Naomi Klein and Michael Hardt (amongst others) were there and there was a lot of talk about this being the next wave of a global movement, building on the alter-globalisation mobilisations. No doubt there is a wave rising, but it appears to be one of overlapping, interacting, competing, and resourced networks rather than a coherent 'movement of movements'.

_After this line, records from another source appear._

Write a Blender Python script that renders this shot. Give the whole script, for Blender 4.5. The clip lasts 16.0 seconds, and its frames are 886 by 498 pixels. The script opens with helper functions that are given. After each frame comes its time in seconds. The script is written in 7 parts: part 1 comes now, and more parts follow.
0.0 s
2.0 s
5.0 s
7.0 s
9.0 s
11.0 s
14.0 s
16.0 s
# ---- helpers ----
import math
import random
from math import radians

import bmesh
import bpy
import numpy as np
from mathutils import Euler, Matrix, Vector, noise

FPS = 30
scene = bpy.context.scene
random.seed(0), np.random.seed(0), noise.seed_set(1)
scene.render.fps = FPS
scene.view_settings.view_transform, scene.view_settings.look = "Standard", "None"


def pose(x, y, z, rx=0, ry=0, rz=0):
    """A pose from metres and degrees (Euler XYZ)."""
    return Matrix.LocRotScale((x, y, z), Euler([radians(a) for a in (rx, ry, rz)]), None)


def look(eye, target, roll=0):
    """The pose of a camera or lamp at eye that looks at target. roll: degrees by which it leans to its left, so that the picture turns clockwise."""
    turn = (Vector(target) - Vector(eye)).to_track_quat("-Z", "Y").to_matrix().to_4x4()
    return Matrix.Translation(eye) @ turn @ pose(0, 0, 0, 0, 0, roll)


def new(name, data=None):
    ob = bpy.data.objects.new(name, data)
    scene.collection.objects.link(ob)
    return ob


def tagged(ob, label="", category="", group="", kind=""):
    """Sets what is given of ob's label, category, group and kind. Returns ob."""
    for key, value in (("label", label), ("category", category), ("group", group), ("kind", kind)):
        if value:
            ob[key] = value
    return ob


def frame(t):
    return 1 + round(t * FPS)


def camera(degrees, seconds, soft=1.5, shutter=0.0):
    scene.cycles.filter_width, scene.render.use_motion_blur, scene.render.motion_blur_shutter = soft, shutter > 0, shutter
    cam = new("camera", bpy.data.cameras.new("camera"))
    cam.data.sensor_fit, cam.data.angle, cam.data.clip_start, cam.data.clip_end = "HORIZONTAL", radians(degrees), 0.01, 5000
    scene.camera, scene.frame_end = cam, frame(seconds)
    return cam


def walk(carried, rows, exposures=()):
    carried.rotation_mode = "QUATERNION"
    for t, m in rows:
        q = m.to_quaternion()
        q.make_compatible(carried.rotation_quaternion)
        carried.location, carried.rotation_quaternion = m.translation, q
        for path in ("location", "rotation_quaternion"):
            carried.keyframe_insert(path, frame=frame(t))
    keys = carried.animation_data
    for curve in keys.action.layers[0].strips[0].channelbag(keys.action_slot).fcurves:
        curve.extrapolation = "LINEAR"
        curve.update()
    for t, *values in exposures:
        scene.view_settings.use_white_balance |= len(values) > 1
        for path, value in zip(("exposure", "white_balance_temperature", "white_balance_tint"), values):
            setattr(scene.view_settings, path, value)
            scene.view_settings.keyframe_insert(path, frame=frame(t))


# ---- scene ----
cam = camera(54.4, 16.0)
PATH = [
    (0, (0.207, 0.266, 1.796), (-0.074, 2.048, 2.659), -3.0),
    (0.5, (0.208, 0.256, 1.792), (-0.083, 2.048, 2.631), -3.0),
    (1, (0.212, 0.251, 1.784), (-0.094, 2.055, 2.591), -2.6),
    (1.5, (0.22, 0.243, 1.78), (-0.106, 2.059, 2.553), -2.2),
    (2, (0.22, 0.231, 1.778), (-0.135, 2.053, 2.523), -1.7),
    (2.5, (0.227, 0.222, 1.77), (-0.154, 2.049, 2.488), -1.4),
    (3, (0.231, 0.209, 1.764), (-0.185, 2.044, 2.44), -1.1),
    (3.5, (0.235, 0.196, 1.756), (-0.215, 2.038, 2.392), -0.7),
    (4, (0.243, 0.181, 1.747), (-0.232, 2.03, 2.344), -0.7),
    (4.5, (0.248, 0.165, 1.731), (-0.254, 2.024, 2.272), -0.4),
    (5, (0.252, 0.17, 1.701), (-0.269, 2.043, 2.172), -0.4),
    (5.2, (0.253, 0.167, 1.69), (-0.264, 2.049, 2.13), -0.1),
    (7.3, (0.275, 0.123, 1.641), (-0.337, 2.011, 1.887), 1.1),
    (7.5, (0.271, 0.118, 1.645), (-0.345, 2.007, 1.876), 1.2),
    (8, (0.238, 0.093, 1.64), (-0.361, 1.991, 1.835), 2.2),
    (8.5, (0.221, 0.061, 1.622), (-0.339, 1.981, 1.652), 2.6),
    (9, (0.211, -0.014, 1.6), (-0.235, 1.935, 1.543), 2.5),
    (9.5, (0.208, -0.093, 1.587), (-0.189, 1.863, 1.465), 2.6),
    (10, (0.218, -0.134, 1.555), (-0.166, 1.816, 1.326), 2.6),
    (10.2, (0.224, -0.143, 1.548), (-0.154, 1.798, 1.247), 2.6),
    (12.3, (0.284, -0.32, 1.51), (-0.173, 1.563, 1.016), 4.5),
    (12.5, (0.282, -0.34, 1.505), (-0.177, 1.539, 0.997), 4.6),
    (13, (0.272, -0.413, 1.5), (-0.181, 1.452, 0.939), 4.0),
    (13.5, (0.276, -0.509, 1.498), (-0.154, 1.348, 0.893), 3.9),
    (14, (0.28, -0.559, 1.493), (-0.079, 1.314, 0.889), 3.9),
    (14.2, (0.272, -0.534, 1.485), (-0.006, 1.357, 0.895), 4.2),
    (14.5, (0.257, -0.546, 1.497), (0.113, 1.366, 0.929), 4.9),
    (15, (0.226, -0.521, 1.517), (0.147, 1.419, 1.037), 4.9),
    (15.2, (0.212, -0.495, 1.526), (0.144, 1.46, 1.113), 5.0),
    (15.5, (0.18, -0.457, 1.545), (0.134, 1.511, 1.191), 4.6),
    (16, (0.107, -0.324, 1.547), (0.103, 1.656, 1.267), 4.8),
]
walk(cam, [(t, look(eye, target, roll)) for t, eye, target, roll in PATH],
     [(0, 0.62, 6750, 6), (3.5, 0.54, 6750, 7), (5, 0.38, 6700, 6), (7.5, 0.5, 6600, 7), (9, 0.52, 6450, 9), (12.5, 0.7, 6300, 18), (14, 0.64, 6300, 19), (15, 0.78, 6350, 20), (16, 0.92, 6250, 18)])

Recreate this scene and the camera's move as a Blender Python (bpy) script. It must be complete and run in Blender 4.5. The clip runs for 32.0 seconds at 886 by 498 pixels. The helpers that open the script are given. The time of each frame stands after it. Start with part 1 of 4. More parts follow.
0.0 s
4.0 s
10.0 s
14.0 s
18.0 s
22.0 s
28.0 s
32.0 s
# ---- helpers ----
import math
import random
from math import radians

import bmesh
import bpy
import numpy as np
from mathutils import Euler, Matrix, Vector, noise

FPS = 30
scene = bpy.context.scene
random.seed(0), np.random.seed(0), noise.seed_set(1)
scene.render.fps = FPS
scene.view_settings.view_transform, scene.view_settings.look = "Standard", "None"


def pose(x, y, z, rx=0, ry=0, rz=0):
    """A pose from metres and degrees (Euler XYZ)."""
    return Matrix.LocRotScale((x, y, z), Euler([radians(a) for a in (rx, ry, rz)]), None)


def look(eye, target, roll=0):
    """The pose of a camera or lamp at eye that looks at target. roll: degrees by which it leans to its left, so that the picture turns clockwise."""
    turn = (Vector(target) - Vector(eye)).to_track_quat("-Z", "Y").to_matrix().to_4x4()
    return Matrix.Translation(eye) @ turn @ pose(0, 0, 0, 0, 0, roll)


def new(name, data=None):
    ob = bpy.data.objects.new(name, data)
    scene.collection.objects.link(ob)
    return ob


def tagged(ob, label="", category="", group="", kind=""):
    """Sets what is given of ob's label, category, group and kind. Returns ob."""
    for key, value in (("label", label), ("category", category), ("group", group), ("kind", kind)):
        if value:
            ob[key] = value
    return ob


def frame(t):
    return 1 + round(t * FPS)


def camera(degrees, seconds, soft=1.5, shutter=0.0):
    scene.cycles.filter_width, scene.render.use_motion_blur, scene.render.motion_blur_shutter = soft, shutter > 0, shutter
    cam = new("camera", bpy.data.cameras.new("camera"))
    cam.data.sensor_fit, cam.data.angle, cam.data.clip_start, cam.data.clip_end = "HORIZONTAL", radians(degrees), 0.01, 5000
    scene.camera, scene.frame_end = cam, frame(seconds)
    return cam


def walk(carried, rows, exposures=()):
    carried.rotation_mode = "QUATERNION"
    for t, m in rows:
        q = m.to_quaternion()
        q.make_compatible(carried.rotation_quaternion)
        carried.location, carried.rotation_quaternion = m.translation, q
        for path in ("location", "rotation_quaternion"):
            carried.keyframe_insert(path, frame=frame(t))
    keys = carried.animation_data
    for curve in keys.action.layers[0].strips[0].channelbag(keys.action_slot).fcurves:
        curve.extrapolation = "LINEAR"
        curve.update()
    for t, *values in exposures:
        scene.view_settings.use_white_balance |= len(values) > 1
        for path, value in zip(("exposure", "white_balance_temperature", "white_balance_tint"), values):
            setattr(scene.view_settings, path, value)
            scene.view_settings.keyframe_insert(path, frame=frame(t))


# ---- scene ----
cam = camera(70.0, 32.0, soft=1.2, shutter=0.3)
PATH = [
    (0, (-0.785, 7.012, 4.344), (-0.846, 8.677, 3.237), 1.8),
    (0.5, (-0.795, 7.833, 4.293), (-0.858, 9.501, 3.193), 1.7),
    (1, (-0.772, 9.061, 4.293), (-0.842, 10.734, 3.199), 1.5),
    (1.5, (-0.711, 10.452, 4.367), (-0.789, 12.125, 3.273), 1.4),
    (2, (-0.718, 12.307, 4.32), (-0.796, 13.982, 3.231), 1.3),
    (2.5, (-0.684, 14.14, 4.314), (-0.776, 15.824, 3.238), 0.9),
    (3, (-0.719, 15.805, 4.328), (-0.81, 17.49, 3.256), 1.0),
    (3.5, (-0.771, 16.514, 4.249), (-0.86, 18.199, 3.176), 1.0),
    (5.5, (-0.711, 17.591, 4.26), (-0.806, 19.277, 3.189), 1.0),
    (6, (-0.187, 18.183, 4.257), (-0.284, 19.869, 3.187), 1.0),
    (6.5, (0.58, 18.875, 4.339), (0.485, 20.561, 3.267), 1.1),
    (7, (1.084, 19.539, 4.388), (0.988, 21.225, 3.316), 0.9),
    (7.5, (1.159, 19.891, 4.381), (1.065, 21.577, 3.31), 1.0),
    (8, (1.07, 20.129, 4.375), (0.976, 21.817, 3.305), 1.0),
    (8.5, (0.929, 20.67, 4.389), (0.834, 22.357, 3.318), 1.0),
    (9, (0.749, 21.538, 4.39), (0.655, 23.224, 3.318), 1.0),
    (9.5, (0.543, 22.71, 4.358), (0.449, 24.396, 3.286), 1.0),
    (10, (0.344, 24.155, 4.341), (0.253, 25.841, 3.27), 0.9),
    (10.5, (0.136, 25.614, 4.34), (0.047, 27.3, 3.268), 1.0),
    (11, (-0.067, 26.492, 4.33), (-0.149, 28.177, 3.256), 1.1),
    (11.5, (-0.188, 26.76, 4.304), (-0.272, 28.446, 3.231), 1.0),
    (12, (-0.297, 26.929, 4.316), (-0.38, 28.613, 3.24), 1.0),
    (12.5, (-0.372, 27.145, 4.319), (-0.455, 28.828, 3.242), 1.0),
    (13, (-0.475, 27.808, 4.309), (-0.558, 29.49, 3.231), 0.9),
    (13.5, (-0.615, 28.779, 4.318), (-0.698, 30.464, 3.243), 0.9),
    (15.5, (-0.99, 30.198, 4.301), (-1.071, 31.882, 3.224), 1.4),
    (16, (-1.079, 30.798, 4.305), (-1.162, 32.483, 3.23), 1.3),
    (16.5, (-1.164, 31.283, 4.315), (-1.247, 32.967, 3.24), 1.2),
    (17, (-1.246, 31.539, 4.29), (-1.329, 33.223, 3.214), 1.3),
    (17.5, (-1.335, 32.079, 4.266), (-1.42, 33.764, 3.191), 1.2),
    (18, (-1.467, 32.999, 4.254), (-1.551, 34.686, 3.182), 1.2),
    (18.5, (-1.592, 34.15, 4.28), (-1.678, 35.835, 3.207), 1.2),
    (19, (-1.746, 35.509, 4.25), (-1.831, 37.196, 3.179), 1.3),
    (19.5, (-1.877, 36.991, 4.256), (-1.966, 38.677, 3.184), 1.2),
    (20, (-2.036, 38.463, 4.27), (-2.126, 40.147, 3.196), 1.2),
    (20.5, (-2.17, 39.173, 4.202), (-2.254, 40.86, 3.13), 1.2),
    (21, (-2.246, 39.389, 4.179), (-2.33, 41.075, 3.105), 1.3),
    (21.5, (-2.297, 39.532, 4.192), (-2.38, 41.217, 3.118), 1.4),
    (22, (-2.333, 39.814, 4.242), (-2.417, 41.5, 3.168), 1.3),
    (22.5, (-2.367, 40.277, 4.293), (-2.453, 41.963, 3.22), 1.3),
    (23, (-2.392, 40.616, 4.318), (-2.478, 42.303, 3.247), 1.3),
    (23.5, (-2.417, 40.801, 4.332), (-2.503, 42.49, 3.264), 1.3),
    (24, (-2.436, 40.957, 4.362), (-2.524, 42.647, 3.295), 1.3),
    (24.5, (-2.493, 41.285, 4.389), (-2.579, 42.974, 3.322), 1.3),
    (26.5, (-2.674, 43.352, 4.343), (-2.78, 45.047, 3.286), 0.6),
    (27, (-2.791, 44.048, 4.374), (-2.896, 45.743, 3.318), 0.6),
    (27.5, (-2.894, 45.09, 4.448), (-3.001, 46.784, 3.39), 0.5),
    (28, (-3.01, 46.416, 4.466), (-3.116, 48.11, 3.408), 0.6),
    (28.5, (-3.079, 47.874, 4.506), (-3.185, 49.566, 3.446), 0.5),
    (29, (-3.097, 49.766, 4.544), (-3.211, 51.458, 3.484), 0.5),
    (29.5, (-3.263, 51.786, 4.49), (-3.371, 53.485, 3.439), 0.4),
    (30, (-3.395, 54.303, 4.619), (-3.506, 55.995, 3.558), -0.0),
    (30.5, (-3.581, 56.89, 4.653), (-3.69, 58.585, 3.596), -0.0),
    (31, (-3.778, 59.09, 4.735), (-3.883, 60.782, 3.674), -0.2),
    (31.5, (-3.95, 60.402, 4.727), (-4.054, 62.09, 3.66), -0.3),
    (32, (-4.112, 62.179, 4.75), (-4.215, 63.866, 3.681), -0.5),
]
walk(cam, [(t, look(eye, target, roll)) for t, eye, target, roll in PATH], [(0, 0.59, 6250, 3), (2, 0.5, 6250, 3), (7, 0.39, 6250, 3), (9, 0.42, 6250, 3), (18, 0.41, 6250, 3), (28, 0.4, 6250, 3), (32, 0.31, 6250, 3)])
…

Convergence space: Indymedia

The indymedia center at Solidaritets Huset. One of a range of convergence spaces set up around Copenhagen to house and feed activists; construct bicycles; provide information; and produce media.

Thursday, 7 January 2010

Message from the Corporate State

Climate Justice protests were largely peaceful and law abiding. However, the levels of police violence, provocation and intimidation were excessive. On the Climate Justice demonstration on 12th December 2009, 100,000 people marched demanding major systemic change rather than climate change. The police waded into the march, split off a section of the crowd and arrested them en masse irrespective of whether they had committed anything illegal or not (usually they had not). There were 968 arrests with virtually no-one charged. Activists were handcuffed and forced to sit on the ground in cold temperatures and in uncomfortable positions, Guantanamo style, for hours. Activists were also held en masse in cages. There were incidents of police pepper-spraying activists while they were in the cages, because they had the temerity of sing to keep their spirits up. Elsewhere, activist convergence spaces were raided by police and hundreds of activists detained. The autonomous district of Cristiana – where Reclaim Power had organised a range of legal events and meetings – was surrounded by police, and tear gassed. The place was shut down with free movement in or out prohibited. The Candy factor – where the Bike Bloc were repairing and constructing bicycles for the global day of action on the 16th December - was raided by police and those dangerous terrorist weapons, bicycles, were confiscated. Legal marches were pepper-sprayed. The message was clear. Buy the Hopenhagen brand or you will be punished.